El uribismo, después de haber puesto presidente durante los últimos 20 años, con la excepción de la reelección de Juan Manuel Santos después de quebrar con él, perdió en estas elecciones. Federico Gutiérrez era el claro candidato del continuismo: el presidente Duque intervino en política para favorecerlo en actitudes que hemos criticado varias veces, la plana mayor del Centro Democrático estaba de lleno con él, tenía el respaldo del Partido Conservador, del Partido Liberal, del Partido de la U y de clanes poderosos como los Char y los Gnecco. La coalición del Equipo por Colombia era una clara propuesta de seguir por la misma senda. Su derrota, sorpresiva y contundente, demuestra un hastío de la mayoría de los colombianos contra la clase política de siempre. Es momento de reflexiones profundas.
Tanto Gustavo Petro como Rodolfo Hernández, parados en orillas ideológicas opuestas, representan un rechazo al establecimiento político. Petro, desde la izquierda, lleva toda su carrera política posicionándose como alternativa a las ideas defendidas por el uribismo y en el último tiempo por el presidente Duque, que lo derrotó hace cuatro años. Por su parte, Hernández, aunque más cercano a la derecha que ha gobernado el país, construyó su atractivo electoral sobre un rechazo a la clase política, a la que tilda de “corrupta” y otros cuantos epítetos menos favorables. Entre los dos se llevaron el 68,51 % de los votos, un resultado que hace unos años parecía impensable.
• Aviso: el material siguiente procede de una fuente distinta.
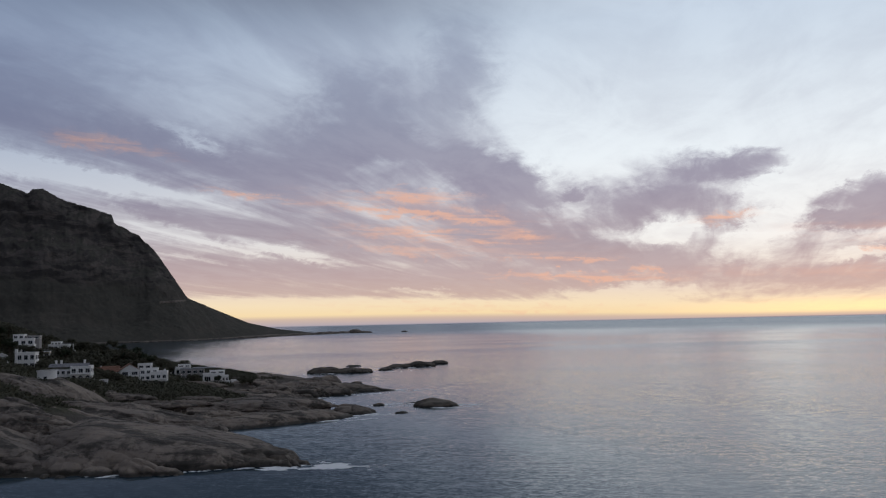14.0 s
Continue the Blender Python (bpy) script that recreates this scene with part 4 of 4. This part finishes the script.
def limb(bm, a, b, r0, r1, sides=6):
    ax = (b - a).normalized()
    u = ax.orthogonal().normalized()
    w = ax.cross(u)
    rings = []
    for p, r in ((a, r0), ((a + b) / 2 + u * r0 * 0.4, (r0 + r1) / 2), (b, r1)):
        rings.append([bm.verts.new(p + (u * math.cos(2 * math.pi * i / sides) + w * math.sin(2 * math.pi * i / sides)) * r) for i in range(sides)])
    for p, q in zip(rings, rings[1:]):
        for i in range(sides):
            bm.faces.new((p[i], p[(i + 1) % sides], q[(i + 1) % sides], q[i]))
    bm.faces.new(rings[-1])


def make_tree(seed, h, r, mat, label, lumps=9, lean=0.0, category="tree", group="trees among the houses"):
    rng = random.Random(seed)
    t = thing("tree", Matrix.Identity(4), label, category, group)
    tb, cb = bmesh.new(), bmesh.new()
    fork = Vector((lean * h * 0.4, 0, h * 0.42))
    limb(tb, Vector((0, 0, -0.5)), fork, 0.05 * h ** 0.9, 0.03 * h, 8)
    for i in range(lumps):
        a = 2 * math.pi * i / lumps + rng.random()
        rr = r * (0.25 + 0.6 * rng.random())
        e = Vector((lean * h + rr * math.cos(a), rr * math.sin(a), h * (0.5 + 0.42 * rng.random())))
        limb(tb, fork, e, 0.022 * h, 0.006 * h, 5)
        leaf_cloud(cb, e, r * (0.32 + 0.2 * rng.random()), 130, 0.30 + 0.03 * r, rng)
    part("trunk", tb, BARK, t)
    part("crown", cb, mat, t)
    return t


TREES = [make_tree(1, 6.5, 3.6, LEAF, "dense dark evergreen tree among the houses"), make_tree(2, 8.5, 3.4, PINE, "tall dark pine among the houses", 11),
         make_tree(3, 5.0, 3.2, LEAF, "round dark milkwood bush beside a house", 10)]
rng = random.Random(44)
spots = []
for cx, cy, sx, sy, k in ((-195, 600, 24, 18, 22), (-180, 570, 16, 10, 10), (-150, 575, 10, 8, 8), (-160, 600, 25, 14, 18), (-232, 540, 14, 14, 12), (-255, 600, 24, 22, 22),
                          (-120, 585, 14, 4, 6), (-100, 604, 6, 5, 6), (-300, 610, 26, 26, 22), (-225, 580, 10, 14, 10), (-150, 640, 20, 20, 16), (-182, 515, 8, 5, 5), (-148, 512, 7, 4, 4), (-205, 655, 20, 14, 12), (-320, 640, 24, 20, 14)):
    for _ in range(k):
        spots.append((cx + rng.gauss(0, 0.6) * sx, cy + rng.gauss(0, 0.6) * sy))
homes = [o.matrix_world.translation.copy() for o in scene.objects if o.parent is None and o.name.split(".")[0] in ("house", "pool_house", "carport", "outbuilding", "garden_lamp")]
made = 0
for sx, sy in spots:
    near = min((Vector((sx, sy)) - hm.xy).length for hm in homes)
    if near < 7.5 or ground_at(sx, sy) < 6:
        continue
    # keep the view of the fronts open towards the bay
    t_v = Vector((sx + 60, sy - 110))
    hides = False
    for hm in homes:
        h_v = Vector((hm.x + 60, hm.y - 110))
        f = t_v.dot(h_v) / h_v.length_squared
        hides |= 0.86 < f < 0.995 and (t_v - h_v * f).length < 7.0
    if hides:
        continue
    src = TREES[rng.choice((0, 0, 1, 2, 2))]
    s = 0.7 + 0.5 * rng.random()
    m = pose(sx, sy, ground_at(sx, sy) - 0.2, 0, 0, rng.random() * 360) @ Matrix.Diagonal((s, s, s * (0.8 + 0.4 * rng.random()), 1))
    copy_thing(src, m)
    made += 1
for k, sx, sy, s in ((1, -119, 597, 0.55), (0, -103, 612, 0.7), (2, -107, 608, 0.8), (2, -149, 533, 0.7), (0, -198, 520, 0.8), (2, -184, 513, 0.7), (0, -153, 499, 0.8), (2, -150, 506, 0.7), (2, -131, 545, 0.6),
                     (2, -160, 537, 0.6), (0, -176, 548, 0.8), (0, -127, 620, 0.7), (2, -115, 625, 0.7), (1, -186, 560, 0.8), (0, -205, 548, 0.8), (0, -200, 549, 0.85), (0, -206, 553, 0.8), (2, -195, 546, 0.9), (2, -211, 556, 0.9), (0, -190, 575, 0.7),
                     (2, -236, 552, 0.7), (0, -243, 545, 0.6), (2, -258, 548, 0.7), (0, -262, 572, 0.55), (2, -273, 568, 0.6), (2, -280, 560, 0.7), (0, -238, 582, 0.7), (2, -302, 564, 0.8), (0, -306, 600, 0.7), (2, -282, 612, 0.7),
                     (0, -231, 566, 0.8), (1, -226, 590, 0.8), (0, -220, 600, 0.8), (2, -216, 592, 0.9), (0, -236, 598, 0.7), (2, -246, 604, 0.7), (2, -292, 592, 0.7)):
    copy_thing(TREES[k], pose(sx, sy, ground_at(sx, sy) - 0.2, 0, 0, sx * 7 % 360) @ Matrix.Diagonal((s, s, s, 1)))
front = random.Random(77)
for hm in homes:
    if hm.x > -235:
        continue
    for side in (-6.5, 0.5, 6.0):
        k, sx, sy = front.choice((0, 2, 2)), hm.x + side + 3.4 + front.gauss(0, 1), hm.y - 8.2 + front.gauss(0, 0.8)
        if min((Vector((sx, sy)) - o.xy).length for o in homes) > 6.5:
            q = 0.42 + 0.25 * front.random()
            copy_thing(TREES[k], pose(sx, sy, ground_at(sx, sy) - 0.2, 0, 0, front.random() * 360) @ Matrix.Diagonal((q, q, q, 1)))
for src, (sx, sy) in zip(TREES, ((-163, 520), (-207, 545), (-127, 566))):
    src.matrix_world = site(sx, sy, 20)


def scrub():
    """Low fynbos bushes over the slopes, as one mesh of leaf cards."""
    r = np.random.RandomState(9)
    n = 16000
    X = np.concatenate([r.uniform(-330, -60, n), r.uniform(-175, -95, 5000)])
    Y = np.concatenate([r.uniform(385, 720, n), r.uniform(480, 600, 5000)])
    Z = ground_height(X, Y)
    patch = fbm(X / 30, Y / 30, 4, 4)
    keep = (Z > 6.5 + 3 * patch) & (patch > -0.75 + 0.9 * smooth(-Z, -16, -7))
    X, Y, Z = X[keep], Y[keep], Z[keep]
    k = 34
    size = (0.8 + 1.1 * r.rand(len(X)) ** 2)[:, None]
    d = r.normal(size=(len(X), k, 3))
    d /= np.linalg.norm(d, axis=-1, keepdims=True)
    d[..., 2] = np.abs(d[..., 2])
    q = np.stack([X, Y, Z], -1)[:, None] + d * np.stack([size * 1.25, size * 1.25, size * 0.95], -1) * (0.6 + 0.5 * r.rand(len(X), k, 1))
    t = r.normal(size=q.shape)
    t /= np.linalg.norm(t, axis=-1, keepdims=True)
    s = np.cross(d, t)
    L = (0.20 + 0.18 * r.rand(len(X), k, 1)) * size[..., None]
    quads = np.stack([q + t * L, q + s * L * 0.7, q - t * L, q - s * L * 0.7], -2).reshape(-1, 3)
    me = bpy.data.meshes.new("scrub")
    nq = len(quads) // 4
    me.vertices.add(len(quads))
    me.vertices.foreach_set("co", quads.astype(np.float32).ravel())
    me.loops.add(len(quads))
    me.loops.foreach_set("vertex_index", np.arange(len(quads), dtype=np.int32))
    me.polygons.add(nq)
    me.polygons.foreach_set("loop_start", np.arange(0, len(quads), 4, dtype=np.int32))
    me.update(calc_edges=True)
    me.materials.append(LEAF)
    tagged(new("scrub", me), "low dark coastal scrub covering the slope", "scrub", kind="stuff")


scrub()


def boulders():
    r = random.Random(12)
    for cx, cy, sx, sy, k in ((-128, 372, 12, 3, 8), (-172, 378, 20, 4, 10), (-112, 462, 8, 5, 8), (-140, 478, 20, 6, 12), (-96, 476, 12, 3, 5), (-100, 580, 8, 8, 8), (-85, 612, 12, 4, 8),
                              (-56, 640, 12, 10, 8), (-90, 700, 16, 20, 10), (-215, 440, 24, 12, 10), (-160, 450, 20, 8, 8), (-110, 545, 14, 8, 6)):
        for _ in range(k):
            x, y = cx + r.gauss(0, 0.7) * sx, cy + r.gauss(0, 0.7) * sy
            g = max(ground_at(x, y), -0.8)
            a = 1.0 + 2.2 * r.random() ** 2
            rock("boulder", x, y, g - 0.2, a, a * (0.6 + 0.3 * r.random()), a * (0.5 + 0.4 * r.random()), r.random() * 180, "rounded granite boulder among the shore slabs", "boulders of the shore", rough=0.16, cracks=0.3)


boulders()


# ---------------------------------------------------------------- foam and the far ship
def foam(cx, cy, sx, sy, yaw, n, seed):
    r = np.random.RandomState(seed)
    bm = bmesh.new()
    ca, sa = math.cos(radians(yaw)), math.sin(radians(yaw))
    while n > 0:
        u, v = r.normal() * sx * 0.5, r.normal() * sy * 0.5
        x, y = cx + u * ca - v * sa, cy + u * sa + v * ca
        if float(fbm(np.array([x / 4.0]), np.array([y / 2.2]), float(seed), 3)[0]) < 0.15:
            continue
        n -= 1
        s = 0.2 + 0.8 * r.rand() ** 3
        k = 7
        ph = r.rand() * 6.28
        top = bm.verts.new((x, y, 0.10 + 0.1 * s))
        ring = [bm.verts.new((x + s * (1.0 + 0.6 * r.rand()) * 1.8 * math.cos(ph + 6.283 * i / k), y + s * (0.6 + 0.6 * r.rand()) * math.sin(ph + 6.283 * i / k), 0.02)) for i in range(k)]
        for i in range(k):
            bm.faces.new((top, ring[i], ring[(i + 1) % k]))
    f = part("foam", bm, FOAM)
    tagged(f, "white sea foam washing round the rocks", "foam", kind="stuff")


for i, spec in enumerate(((-64, 370, 12, 4, -10, 460), (-75, 369, 9, 2.5, -10, 260), (-96, 371, 12, 1.5, 5, 24), (-122, 369, 8, 1.6, 0, 14), (-170, 377, 30, 1.2, -6, 14), (1, 526, 10, 2.0, 0, 90), (-25, 545, 12, 5, 10, 140),
                          (-18, 632, 10, 2.5, 10, 130), (-66, 566, 9, 2.5, -30, 90), (-44, 504, 7, 1.8, -10, 70), (-88, 590, 8, 2.5, -40, 60), (-60, 612, 18, 1.5, 0, 50), (-20, 832, 30, 4, 0, 60), (-50, 482, 10, 1.4, 20, 40), (-13, 624, 10, 2.0, 15, 120), (-36, 610, 14, 1.6, 30, 90), (-62, 596, 12, 1.6, 35, 70), (-8, 519, 12, 1.4, 0, 110), (4, 530, 6, 2.0, 0, 90), (-40, 500, 9, 1.8, 5, 110), (-56, 486, 8, 1.4, 35, 60), (-28, 534, 7, 1.2, 0, 50), (-50, 822, 26, 2.0, 0, 90), (14, 880, 30, 2.0, 5, 80))):
    foam(*spec, i + 3)


def ship(x, y, z, yaw):
    s = thing("cargo_ship", pose(x, y, z, 0, 0, yaw), "long dark cargo ship far off on the horizon", "ship")
    bm = bmesh.new()
    prof = [(-52, 0), (-54, 6), (46, 6), (56, 8.5), (50, 0)]
    a = [bm.verts.new((u, -8 if abs(u) < 48 else -3, w)) for u, w in prof]
    b = [bm.verts.new((u, 8 if abs(u) < 48 else 3, w)) for u, w in prof]
    bm.faces.new(a)
    bm.faces.new(b[::-1])
    for i in range(5):
        j = (i + 1) % 5
        bm.faces.new((a[i], b[i], b[j], a[j]))
    bmesh.ops.recalc_face_normals(bm, faces=bm.faces)
    part("hull", bm, METAL, s)
    part("bridge", boxed(-48, -38, -7, 7, 6.003, 13, bevel=0.3), WHITE, s)
    part("funnel", boxed(-46.5, -43, -2, 2, 13.003, 15, bevel=0.3), BROWN, s)
    for k in range(4):
        part("hatch", boxed(-32 + k * 19, -17 + k * 19, -6, 6, 6.003, 7.6, bevel=0.2), BROWN, s)
    part("mast", boxed(47, 47.5, -0.25, 0.25, 6.5, 14), METAL, s)


ship(3996, 2648, 27.1, -58)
El cambio, empero, hay que construirlo e implementarlo. Y la gran incógnita, en ese sentido, es que venga de la mano del populismo. Ambos candidatos han caído en él y en ciertos rasgos autoritarios, aunque sin duda el que se lleva la corona es Hernández. Su campaña se construyó sobre un discurso simplista, agresivo y de “ellos”, los “malos”, contra “nosotros”, los “buenos”. Por eso se ha ganado merecidas comparaciones con la estrategia política de Donald Trump y Jair Bolsonaro. Ahora que están en segunda vuelta, harían bien los colombianos en presionar y exigir que las campañas sean explícitas y claras en la defensa de la institucionalidad. Solo así la esperanza de cambio expresada en las urnas no terminaría en una enorme frustración con consecuencias impredecibles.